In the first Bundestag meeting since the ruling coalition collapsed last week, the leader of Germany’s largest opposition party laid out his plans for the country in a fiery debate.
Chancellor Olaf Scholz called for compromise in order to keep Germany functioning, as the leader of the opposition, Friederich Merz, kickstarted his own election campaign in an full first Bundestag meeting one week since Germany’s ruling coalition collapsed.
Scholz, who was unusually defiant as he took the stand, appealed to his parliament to unify to pass through key outstanding bills, including on tax reforms and child benefit, before and after the vote of no confidence he is expected to lose on 16 December.
The leader stressed he was aware that he would need the support of additional parties in order to push the government’s reforms through parliament, calling on the country’s largest opposition party, the Christian Democratic Union (CDU), to help him gain the parliamentary votes necessary.
Scholz’s three-party coalition collapsed last Wednesday after he fired his finance minister Christian Lindner, who then withdrew his ministers from the coalition. During his speech, Scholz justified his decision, calling the move “necessary, right, and unavoidable.”
CDU’s Frederich Merz said he his party would work with Scholz, but not before laying into the Chancellor and his party for “simulating a majority he no longer has.”

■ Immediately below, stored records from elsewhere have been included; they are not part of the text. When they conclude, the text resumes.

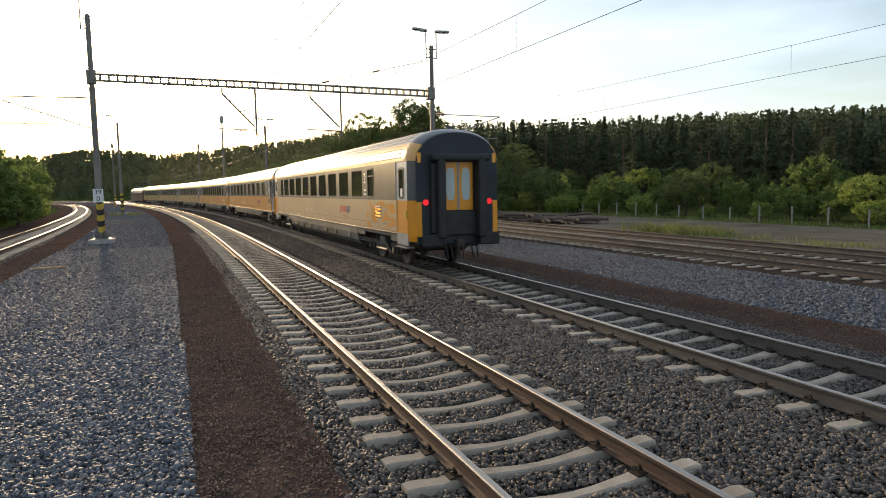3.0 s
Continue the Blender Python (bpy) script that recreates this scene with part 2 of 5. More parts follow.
M["plaster"] = mat("plaster", (0.5, 0.46, 0.40), (0.4, 0.36, 0.31), 0.9, scale=1, fine=15, bump=0.2)


# ---- mesh helpers ----
def box(bm, x0, x1, y0, y1, z0, z1, bevel=0.0):
    v = [bm.verts.new(p) for p in ((x0, y0, z0), (x1, y0, z0), (x1, y1, z0), (x0, y1, z0), (x0, y0, z1), (x1, y0, z1), (x1, y1, z1), (x0, y1, z1))]
    fs = [bm.faces.new([v[i] for i in q]) for q in ((0, 3, 2, 1), (4, 5, 6, 7), (0, 1, 5, 4), (1, 2, 6, 5), (2, 3, 7, 6), (3, 0, 4, 7))]
    if bevel:
        es = list({e for f in fs for e in f.edges})
        bmesh.ops.bevel(bm, geom=es, offset=bevel, segments=2, affect="EDGES", profile=0.5)
    return v


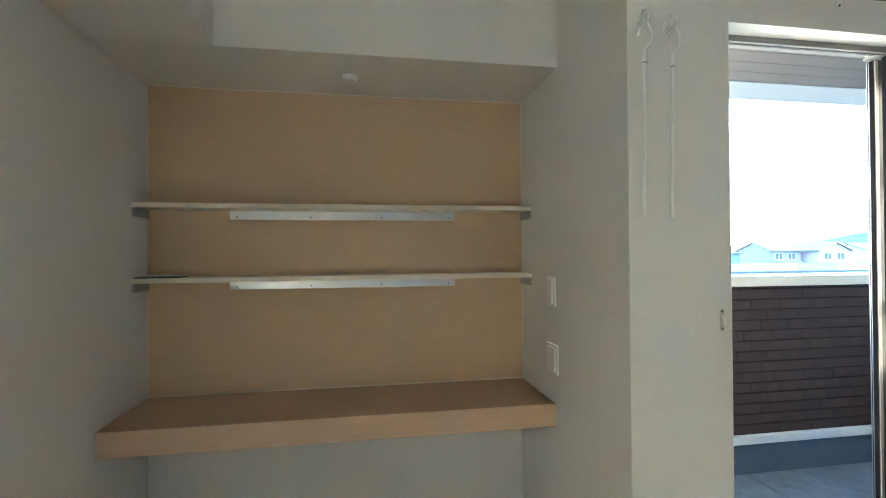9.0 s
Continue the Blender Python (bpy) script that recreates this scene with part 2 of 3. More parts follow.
# ---- the room: plan in metres ----
W, XE, YS, YW, H = 1.70, 4.46, -3.59, -0.957, 2.48      # alcove width, east wall, south wall, window wall, ceiling
BEAM_X, BEAM_Z, SOFF_Y = 0.404, 2.092, -0.456
OX0, OX1, OZ0, OZ1 = 2.035, 3.622, 0.25, 2.054          # window opening
YO = -0.78                                              # outer face of the window wall

structure("wall_west", box(-0.15, YS - 0.15, -0.2, 0, 0.15, H), WALLPAPER, "white textured wallpaper wall beside the desk alcove")
structure("wall_north", box(0, 0, -0.2, W, 0.15, H), WALLPAPER, "white wallpaper wall at the back of the desk alcove")
structure("wall_alcove_side", prism([(W + 0.004, YW), (1.85, YW), (1.85, 0.15), (W, 0.15), (W, YW + 0.004), (W + 0.0012, YW + 0.0012)], "z", -0.2, H), WALLPAPER, "white wallpaper side wall of the desk alcove")
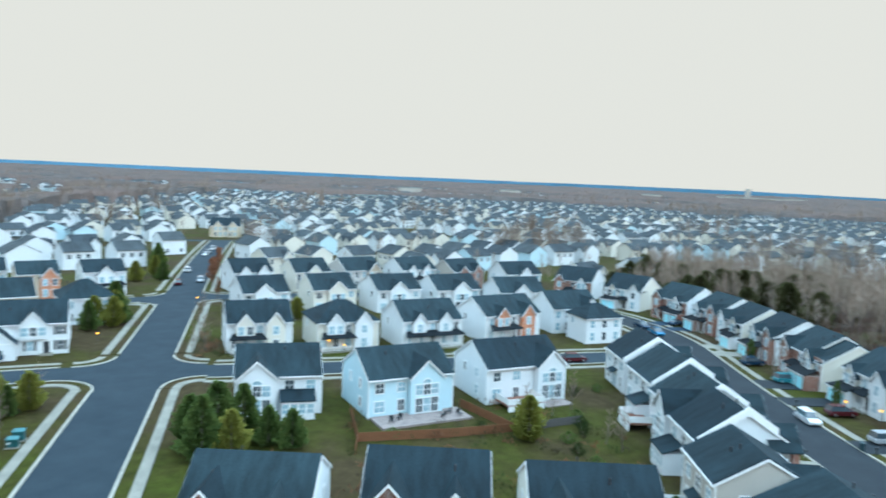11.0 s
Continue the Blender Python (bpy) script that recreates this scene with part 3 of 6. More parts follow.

Merz said he would backtrack on the current government’s climate policies and called for a totally different approach to migration, claiming Germany needed to regain control through expelling migrants at the border.
He added the CDU would boost Germany’s status as a modern transport hub and improve its digital standards.
With only 33% of the vote, the CDU currently stand the biggest chance of making it to power when Germans head to the polls in election which, after a week of negotiations, is now set for 23 February.
In his speech, Merz steadfastly ruled out the possibility of working with Alternative for Germany (AfD) who currently have the second highest level of support from the public, with 18% according to a poll by public broadcaster ZDF.
Merz, a former lawyer and member of the European Parliament, said Scholz was “from another cosmos” in a speech where he framed himself as the opposite of the German leader, who has seen his popularity plummet as part of an unpopular coalition government.
Other parties took to the stand to make their election bids with the AfD’s candidate for Chancellor, Alice Weidel, pledging to implement a 100 day plan if the party made it to government.
In a speech full of frustation with both Scholz’s coalition and the CDU, she laid out the AfD’s priorities, which include deporting undocumented migrants in Germany as well as reinstating the country’s now defunct nuclear power stations.
Greens minister Annalena Baerbock stepped in for her colleague, Robert Habeck who was in stuck in Lisbon after his plane broke down. She immediatly faced criticism, with members of the AfD shouting that Habeck taking a plane was contrary to the party’s policies of environmentally friendly travel.
Still part of the ruling coalition, Baerbock stressed the government’s support for Ukraine and added that Germany would need to work with Europe in a united response to a new government in America.
For his part, the former finance minister Lindner said Scholz did not seem to be listening to the German public.
Of his sacking, which has plunged the government into political chaos, he said “sometimes being relieved of something is freeing.”